[Dataset extract]:
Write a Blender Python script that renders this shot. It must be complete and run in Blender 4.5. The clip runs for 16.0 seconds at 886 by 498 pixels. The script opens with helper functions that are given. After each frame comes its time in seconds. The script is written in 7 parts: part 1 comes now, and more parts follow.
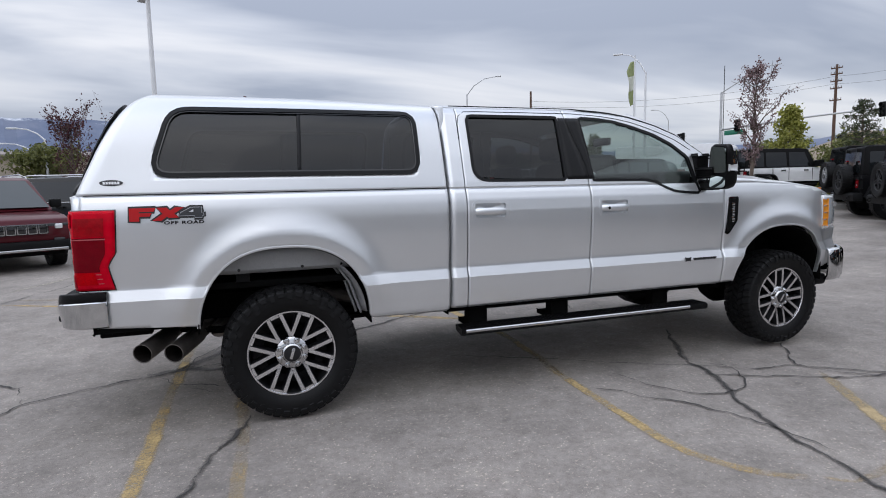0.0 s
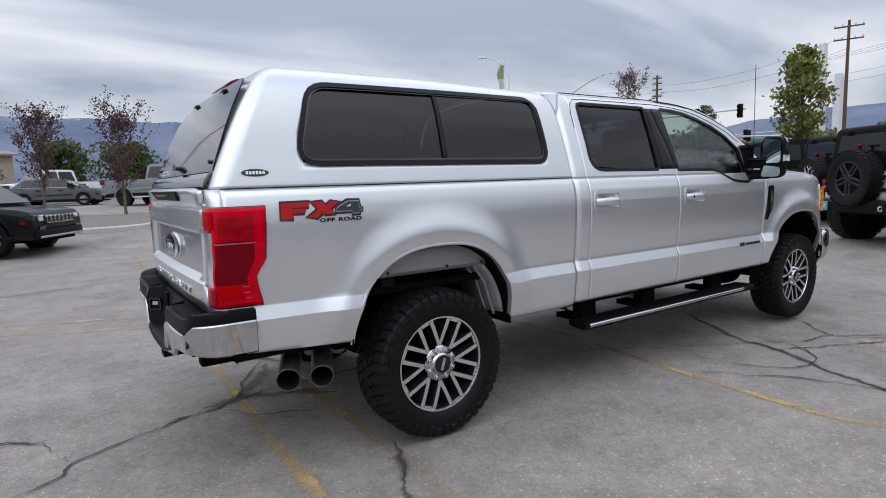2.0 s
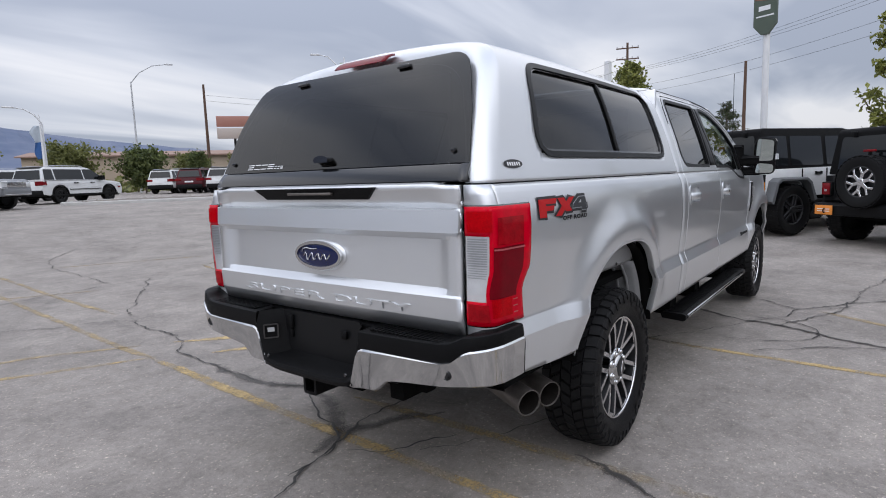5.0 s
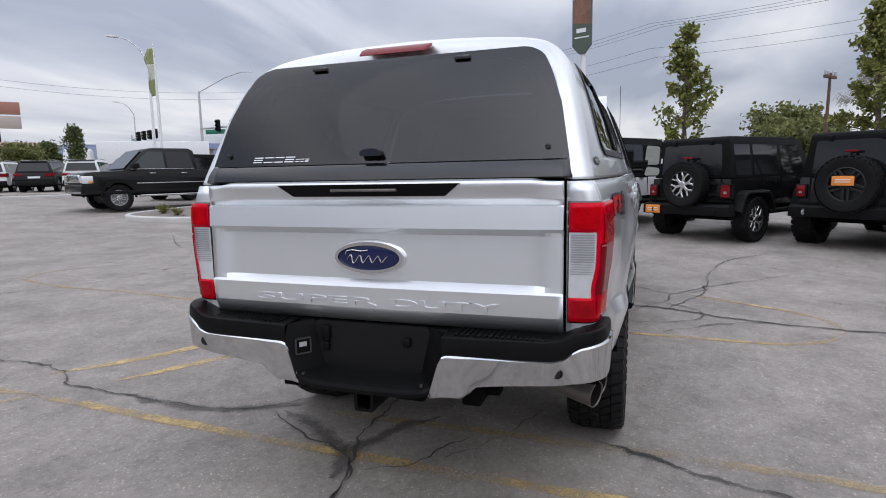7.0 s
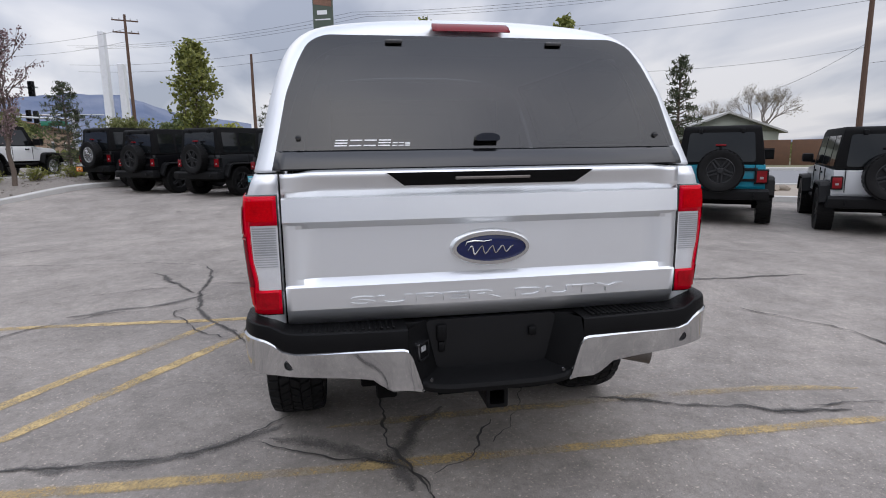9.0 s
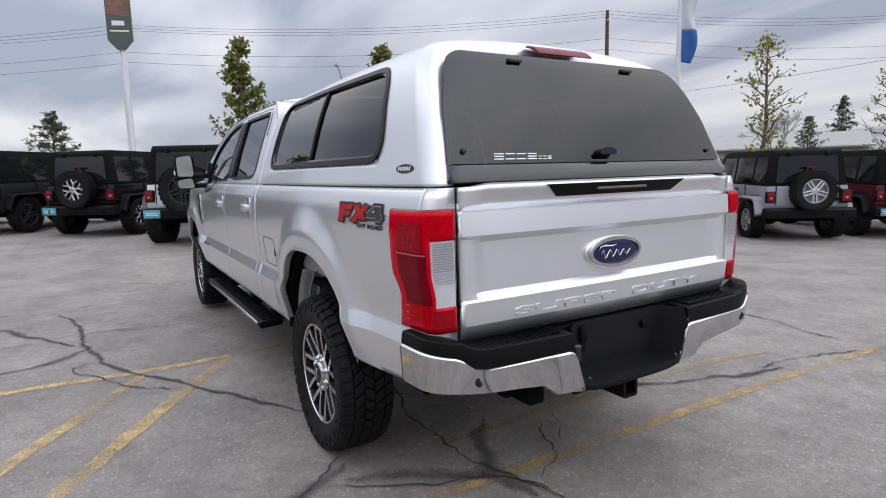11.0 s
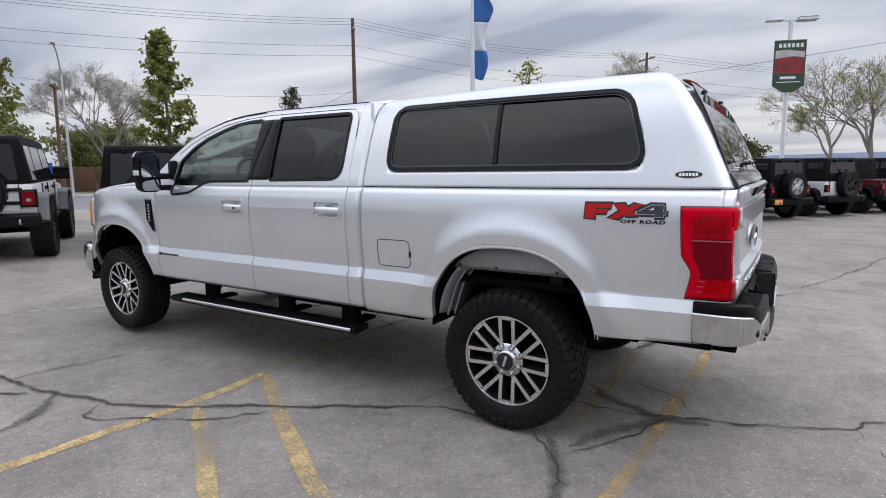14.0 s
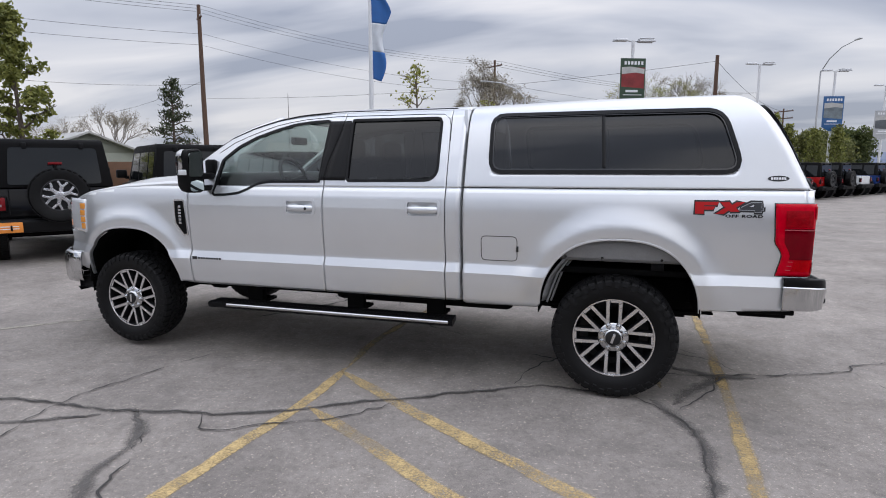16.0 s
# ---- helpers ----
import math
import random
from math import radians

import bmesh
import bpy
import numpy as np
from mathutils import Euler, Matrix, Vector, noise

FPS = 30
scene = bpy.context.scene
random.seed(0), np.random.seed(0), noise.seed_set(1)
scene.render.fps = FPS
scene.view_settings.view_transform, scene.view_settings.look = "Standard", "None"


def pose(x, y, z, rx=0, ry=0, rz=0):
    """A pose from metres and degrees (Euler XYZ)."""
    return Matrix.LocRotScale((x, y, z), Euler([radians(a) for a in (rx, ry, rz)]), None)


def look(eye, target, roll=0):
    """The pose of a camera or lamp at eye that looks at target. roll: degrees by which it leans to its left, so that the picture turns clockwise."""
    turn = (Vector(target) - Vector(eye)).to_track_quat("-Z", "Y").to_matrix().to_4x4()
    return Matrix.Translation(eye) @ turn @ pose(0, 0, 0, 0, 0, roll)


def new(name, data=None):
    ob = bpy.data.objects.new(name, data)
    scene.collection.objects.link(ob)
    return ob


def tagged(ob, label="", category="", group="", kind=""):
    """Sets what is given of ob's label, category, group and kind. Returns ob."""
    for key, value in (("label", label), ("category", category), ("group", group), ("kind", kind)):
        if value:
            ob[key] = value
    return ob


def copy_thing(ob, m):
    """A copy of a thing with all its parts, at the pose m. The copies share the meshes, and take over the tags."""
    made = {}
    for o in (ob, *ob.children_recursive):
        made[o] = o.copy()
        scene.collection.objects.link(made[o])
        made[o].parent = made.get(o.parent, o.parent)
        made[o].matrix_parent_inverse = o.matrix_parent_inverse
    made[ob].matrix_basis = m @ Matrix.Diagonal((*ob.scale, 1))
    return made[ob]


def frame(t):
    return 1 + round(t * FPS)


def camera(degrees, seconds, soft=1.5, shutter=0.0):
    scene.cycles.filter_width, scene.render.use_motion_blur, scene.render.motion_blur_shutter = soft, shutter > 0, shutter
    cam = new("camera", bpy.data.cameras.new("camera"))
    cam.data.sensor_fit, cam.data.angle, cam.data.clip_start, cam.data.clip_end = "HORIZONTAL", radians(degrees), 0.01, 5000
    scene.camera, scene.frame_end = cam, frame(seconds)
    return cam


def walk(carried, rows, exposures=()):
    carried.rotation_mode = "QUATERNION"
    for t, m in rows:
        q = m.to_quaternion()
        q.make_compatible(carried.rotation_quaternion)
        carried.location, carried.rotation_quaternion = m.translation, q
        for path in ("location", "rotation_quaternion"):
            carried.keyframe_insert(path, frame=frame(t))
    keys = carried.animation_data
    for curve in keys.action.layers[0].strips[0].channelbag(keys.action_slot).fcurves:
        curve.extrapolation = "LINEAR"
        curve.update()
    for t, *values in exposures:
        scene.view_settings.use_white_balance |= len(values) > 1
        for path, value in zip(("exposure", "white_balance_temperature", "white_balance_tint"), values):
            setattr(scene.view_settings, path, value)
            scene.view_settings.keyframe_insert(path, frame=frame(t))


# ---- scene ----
cam = camera(75.4, 16.0, soft=1.0)

PATH = [
    (0, (-0.209, -4.502, 1.397), (0.443, -2.625, 1.176), -1.2),
    (0.5, (-0.639, -4.296, 1.393), (0.127, -2.464, 1.162), -1.1),
    (1, (-0.993, -4.058, 1.375), (-0.104, -2.282, 1.14), -1.3),
    (1.5, (-1.295, -3.764, 1.378), (-0.289, -2.051, 1.147), -1.5),
    (2, (-1.648, -3.493, 1.383), (-0.538, -1.846, 1.148), -1.8),
    (2.5, (-1.899, -3.189, 1.368), (-0.678, -1.622, 1.134), -2.0),
    (3, (-2.145, -2.905, 1.38), (-0.835, -1.413, 1.137), -2.2),
    (3.5, (-2.42, -2.636, 1.393), (-1.028, -1.222, 1.147), -2.2),
    (4, (-2.562, -2.366, 1.375), (-1.103, -1.02, 1.125), -2.4),
    (4.2, (-2.6, -2.254, 1.388), (-1.12, -0.932, 1.139), -2.3),
    (6.3, (-3.125, -1.565, 1.417), (-1.365, -0.654, 1.145), -1.6),
    (6.5, (-3.15, -1.415, 1.399), (-1.358, -0.569, 1.126), -1.5),
    (7, (-3.208, -1.049, 1.416), (-1.336, -0.397, 1.15), -1.2),
    (7.5, (-3.316, -0.638, 1.422), (-1.379, -0.217, 1.159), -0.9),
    (8, (-3.317, -0.258, 1.409), (-1.341, -0.093, 1.153), -0.7),
    (8.5, (-3.3, 0.101, 1.409), (-1.317, 0.034, 1.159), -0.5),
    (8.7, (-3.283, 0.294, 1.455), (-1.312, 0.111, 1.162), -0.7),
    (10.8, (-2.911, 1.754, 1.423), (-1.176, 0.796, 1.159), -1.2),
    (11, (-2.823, 1.88, 1.434), (-1.123, 0.862, 1.165), -1.5),
    (11.5, (-2.642, 2.215, 1.436), (-1.04, 1.048, 1.165), -1.4),
    (12, (-2.453, 2.593, 1.453), (-0.949, 1.302, 1.185), -1.4),
    (12.5, (-2.187, 2.87, 1.449), (-0.788, 1.467, 1.181), -1.2),
    (13, (-1.943, 3.203, 1.462), (-0.657, 1.697, 1.187), -1.0),
    (13.5, (-1.696, 3.568, 1.482), (-0.52, 1.975, 1.2), -0.8),
    (14, (-1.37, 3.816, 1.493), (-0.308, 2.145, 1.212), -0.7),
    (14.5, (-1.05, 4.11, 1.504), (-0.106, 2.372, 1.208), -0.6),
    (15, (-0.718, 4.373, 1.508), (0.104, 2.576, 1.205), -0.4),
    (15.5, (-0.342, 4.548, 1.517), (0.354, 2.697, 1.219), -0.2),
    (16, (0.038, 4.809, 1.528), (0.614, 2.916, 1.24), -0.1),
]
walk(cam, [(t, look(eye, target, roll)) for t, eye, target, roll in PATH], [(0, 0.07, 6450, 11.0), (4.2, 0.15, 6500, 11.5), (8.7, 0.16, 6600, 12.5), (10.8, 0.24, 6600, 12.5), (13.0, 0.26, 6600, 12.5), (16, 0.22, 6600, 12.5)])

# ---- sky and sun ----
SUN_AZ, SUN_EL = radians(-155.0), radians(50.0)
world = bpy.data.worlds.new("overcast_sky")
scene.world = world
world.use_nodes = True
wn, wl = world.node_tree.nodes, world.node_tree.links
wn.clear()


def wnode(kind, **values):
    n = wn.new(kind)
    for key, value in values.items():
        n.inputs[key].default_value = value
    return n


sky = wn.new("ShaderNodeTexSky")
sky.sky_type, sky.sun_disc = "NISHITA", False
sky.sun_elevation, sky.sun_rotation = SUN_EL, radians(90.0) - SUN_AZ
coord = wn.new("ShaderNodeTexCoord")
parts_of_dir = wn.new("ShaderNodeSeparateXYZ")
wl.new(coord.outputs["Generated"], parts_of_dir.inputs[0])
lift = wn.new("ShaderNodeMath")
lift.operation = "MAXIMUM"
lift.inputs[1].default_value = 0.0
wl.new(parts_of_dir.outputs["Z"], lift.inputs[0])
lift2 = wn.new("ShaderNodeMath")
lift2.operation = "ADD"
lift2.inputs[1].default_value = 0.16
wl.new(lift.outputs[0], lift2.inputs[0])
flat = wn.new("ShaderNodeVectorMath")
flat.operation = "DIVIDE"
wl.new(coord.outputs["Generated"], flat.inputs[0])
spread = wn.new("ShaderNodeCombineXYZ")
for k in range(3):
    wl.new(lift2.outputs[0], spread.inputs[k])
wl.new(spread.outputs[0], flat.inputs[1])
place = wn.new("ShaderNodeMapping")
place.inputs["Scale"].default_value = (0.50, 1.15, 0.0)
place.inputs["Rotation"].default_value = (0, 0, radians(28))
place.inputs["Location"].default_value = (3.1, 1.7, 0.0)
wl.new(flat.outputs[0], place.inputs[0])
big = wnode("ShaderNodeTexNoise", Scale=0.95, Detail=5.0, Roughness=0.46, Distortion=0.5)
wl.new(place.outputs[0], big.inputs["Vector"])
ramp = wn.new("ShaderNodeValToRGB")
e = ramp.color_ramp.elements
e[0].position, e[0].color = 0.38, (0.42, 0.47, 0.58, 1)
e[1].position, e[1].color = 0.62, (0.93, 0.95, 1.0, 1)
mid = e.new(0.50)
mid.color = (0.67, 0.715, 0.81, 1)
wl.new(big.outputs["Fac"], ramp.inputs[0])
dim = wn.new("ShaderNodeVectorMath")
dim.operation = "SCALE"
dim.inputs["Scale"].default_value = 0.10
wl.new(sky.outputs[0], dim.inputs[0])
mixer = wn.new("ShaderNodeMix")
mixer.data_type = "RGBA"
mixer.inputs["Factor"].default_value = 0.90
wl.new(dim.outputs[0], mixer.inputs["A"])
wl.new(ramp.outputs[0], mixer.inputs["B"])
# an overcast sky is brighter overhead than at the horizon
rise = wn.new("ShaderNodeMath")
rise.operation = "MULTIPLY_ADD"
rise.inputs[1].default_value, rise.inputs[2].default_value = 1.75, 0.79
high = wn.new("ShaderNodeMath")
high.operation = "POWER"
high.inputs[1].default_value = 1.75
wl.new(lift.outputs[0], high.inputs[0])
wl.new(high.outputs[0], rise.inputs[0])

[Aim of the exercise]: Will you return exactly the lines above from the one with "made[ob].matrix_basis = m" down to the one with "setattr(scene.view_settings, path, value)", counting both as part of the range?

[Final result]:
    made[ob].matrix_basis = m @ Matrix.Diagonal((*ob.scale, 1))
    return made[ob]


def frame(t):
    return 1 + round(t * FPS)


def camera(degrees, seconds, soft=1.5, shutter=0.0):
    scene.cycles.filter_width, scene.render.use_motion_blur, scene.render.motion_blur_shutter = soft, shutter > 0, shutter
    cam = new("camera", bpy.data.cameras.new("camera"))
    cam.data.sensor_fit, cam.data.angle, cam.data.clip_start, cam.data.clip_end = "HORIZONTAL", radians(degrees), 0.01, 5000
    scene.camera, scene.frame_end = cam, frame(seconds)
    return cam


def walk(carried, rows, exposures=()):
    carried.rotation_mode = "QUATERNION"
    for t, m in rows:
        q = m.to_quaternion()
        q.make_compatible(carried.rotation_quaternion)
        carried.location, carried.rotation_quaternion = m.translation, q
        for path in ("location", "rotation_quaternion"):
            carried.keyframe_insert(path, frame=frame(t))
    keys = carried.animation_data
    for curve in keys.action.layers[0].strips[0].channelbag(keys.action_slot).fcurves:
        curve.extrapolation = "LINEAR"
        curve.update()
    for t, *values in exposures:
        scene.view_settings.use_white_balance |= len(values) > 1
        for path, value in zip(("exposure", "white_balance_temperature", "white_balance_tint"), values):
            setattr(scene.view_settings, path, value)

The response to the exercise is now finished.